■ Problem to solve: Leave out the pictures; transcribe all else exactly.

■ Dataset extract:
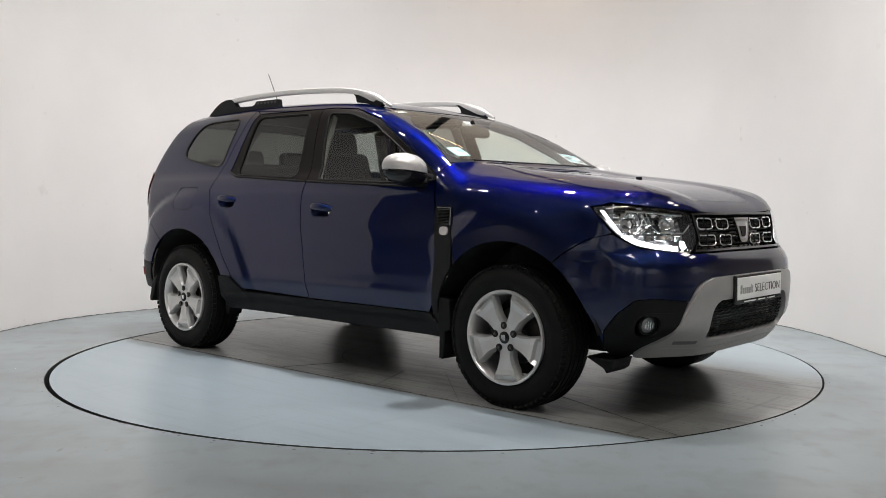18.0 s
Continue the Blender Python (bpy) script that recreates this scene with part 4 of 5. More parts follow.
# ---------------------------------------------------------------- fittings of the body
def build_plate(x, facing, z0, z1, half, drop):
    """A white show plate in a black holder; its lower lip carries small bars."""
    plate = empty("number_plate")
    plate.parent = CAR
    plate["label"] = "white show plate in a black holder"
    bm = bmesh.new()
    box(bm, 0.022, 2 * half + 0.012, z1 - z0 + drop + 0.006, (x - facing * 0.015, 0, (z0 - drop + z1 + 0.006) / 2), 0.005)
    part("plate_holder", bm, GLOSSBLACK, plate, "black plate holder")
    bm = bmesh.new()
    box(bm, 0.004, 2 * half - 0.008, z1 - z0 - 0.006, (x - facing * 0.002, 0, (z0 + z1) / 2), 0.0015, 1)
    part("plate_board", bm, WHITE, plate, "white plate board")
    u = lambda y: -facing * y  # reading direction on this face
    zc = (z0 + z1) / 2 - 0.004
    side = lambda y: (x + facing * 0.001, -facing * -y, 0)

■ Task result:
18.0 s
Continue the Blender Python (bpy) script that recreates this scene with part 4 of 5. More parts follow.
# ---------------------------------------------------------------- fittings of the body
def build_plate(x, facing, z0, z1, half, drop):
    """A white show plate in a black holder; its lower lip carries small bars."""
    plate = empty("number_plate")
    plate.parent = CAR
    plate["label"] = "white show plate in a black holder"
    bm = bmesh.new()
    box(bm, 0.022, 2 * half + 0.012, z1 - z0 + drop + 0.006, (x - facing * 0.015, 0, (z0 - drop + z1 + 0.006) / 2), 0.005)
    part("plate_holder", bm, GLOSSBLACK, plate, "black plate holder")
    bm = bmesh.new()
    box(bm, 0.004, 2 * half - 0.008, z1 - z0 - 0.006, (x - facing * 0.002, 0, (z0 + z1) / 2), 0.0015, 1)
    part("plate_board", bm, WHITE, plate, "white plate board")
    u = lambda y: -facing * y  # reading direction on this face
    zc = (z0 + z1) / 2 - 0.004
    side = lambda y: (x + facing * 0.001, -facing * -y, 0)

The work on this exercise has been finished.